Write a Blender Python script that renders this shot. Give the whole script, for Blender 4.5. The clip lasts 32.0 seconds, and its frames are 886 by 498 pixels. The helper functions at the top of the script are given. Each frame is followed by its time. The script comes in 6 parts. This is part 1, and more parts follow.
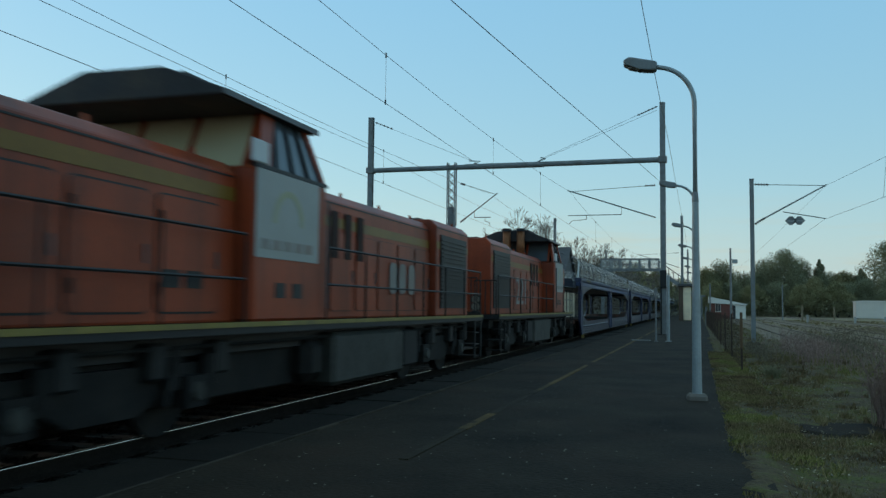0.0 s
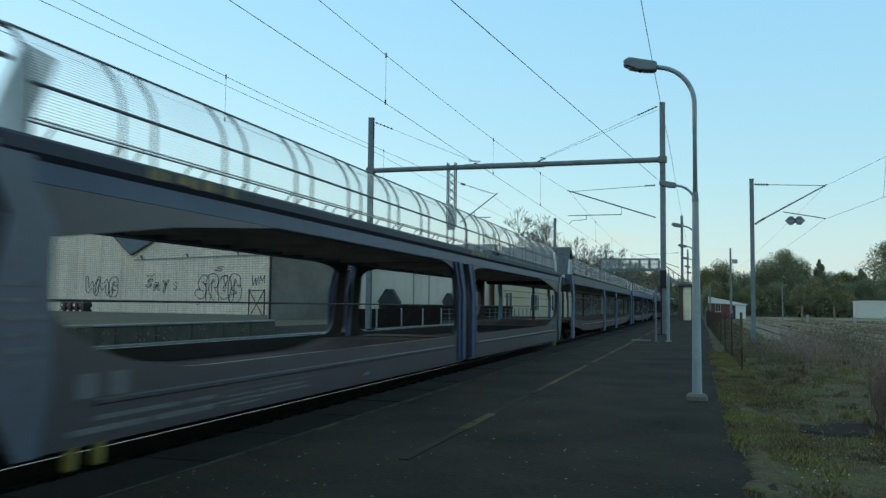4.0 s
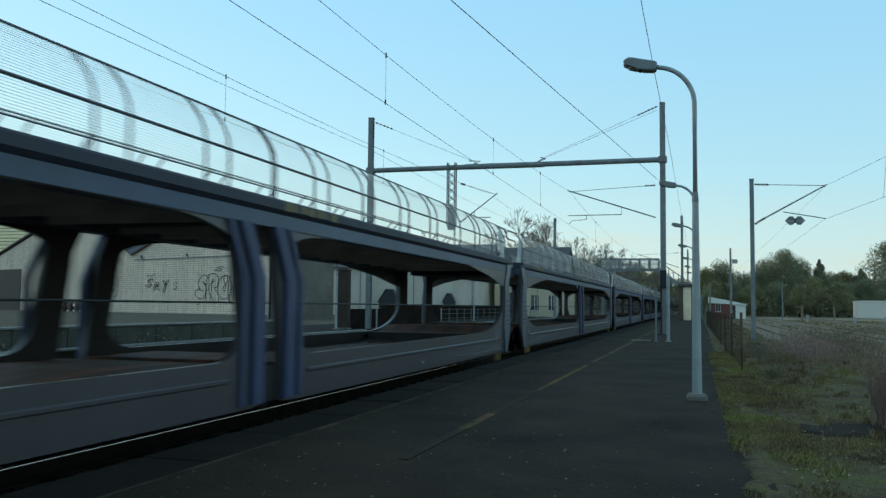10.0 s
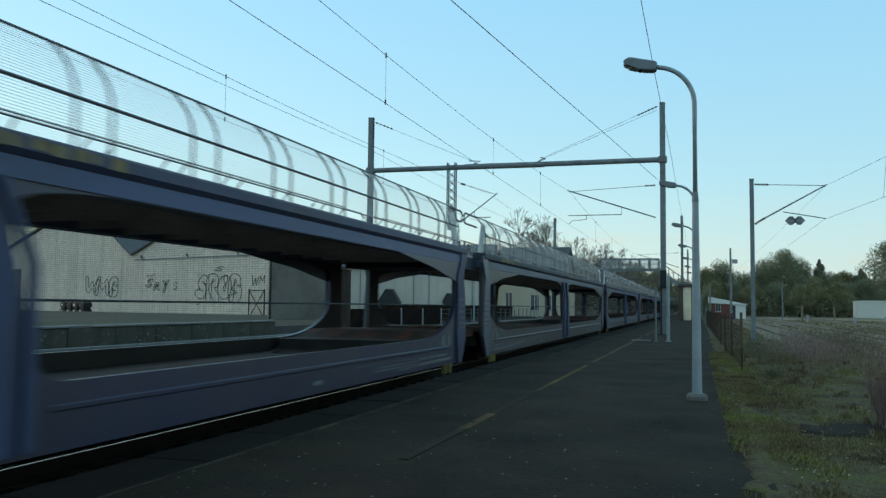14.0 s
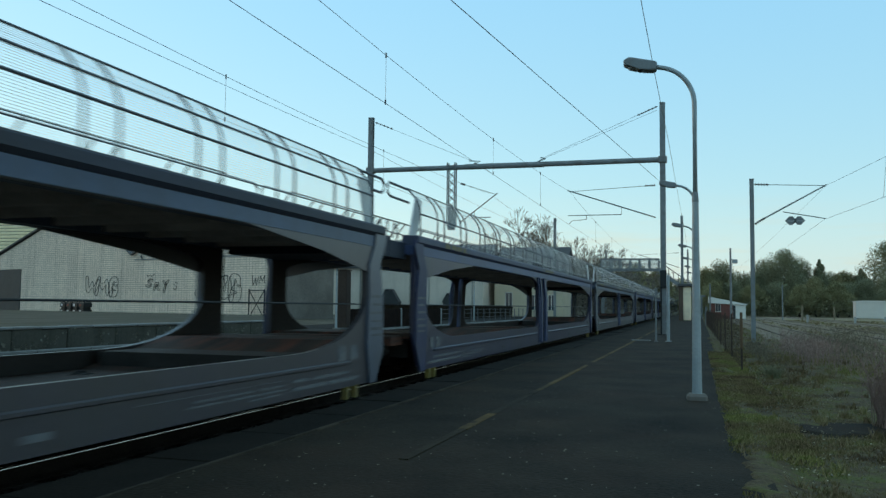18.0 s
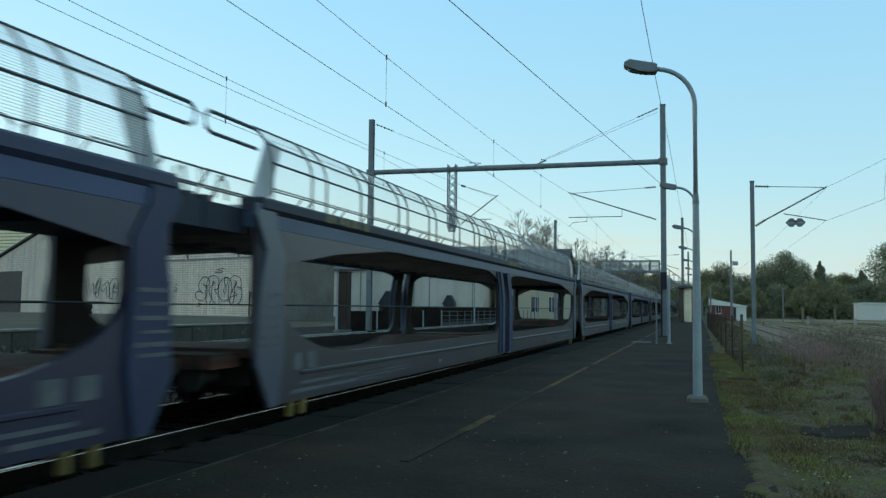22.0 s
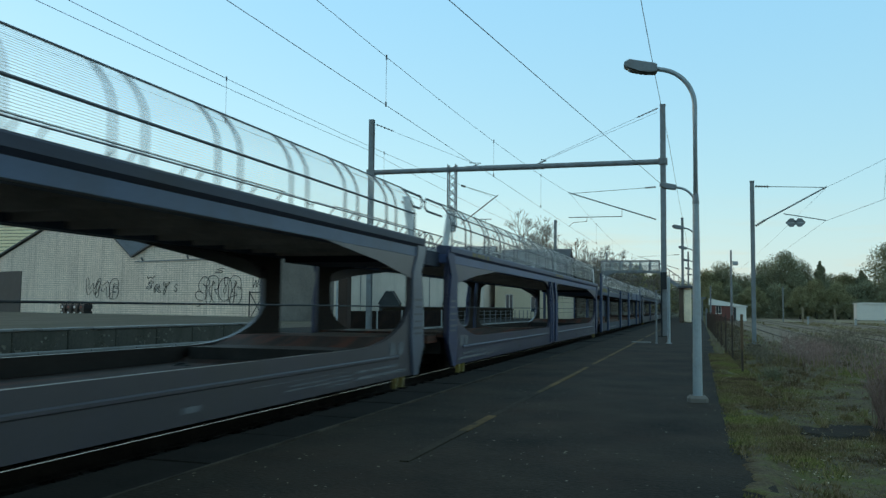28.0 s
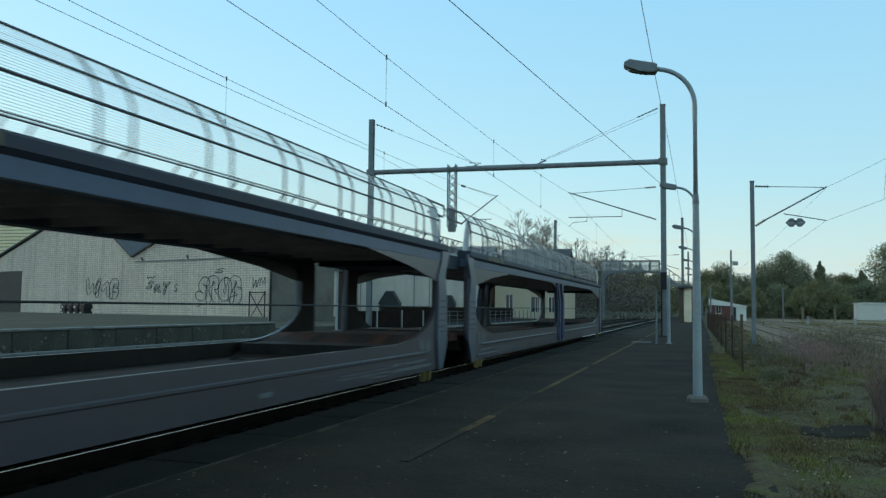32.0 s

CHALLENGE ▸ Every line above should be returned word for word, with the pictures left behind.

THE RESPONSE ▸
Write a Blender Python script that renders this shot. Give the whole script, for Blender 4.5. The clip lasts 32.0 seconds, and its frames are 886 by 498 pixels. The helper functions at the top of the script are given. Each frame is followed by its time. The script comes in 6 parts. This is part 1, and more parts follow.
0.0 s
4.0 s
10.0 s
14.0 s
18.0 s
22.0 s
28.0 s
32.0 s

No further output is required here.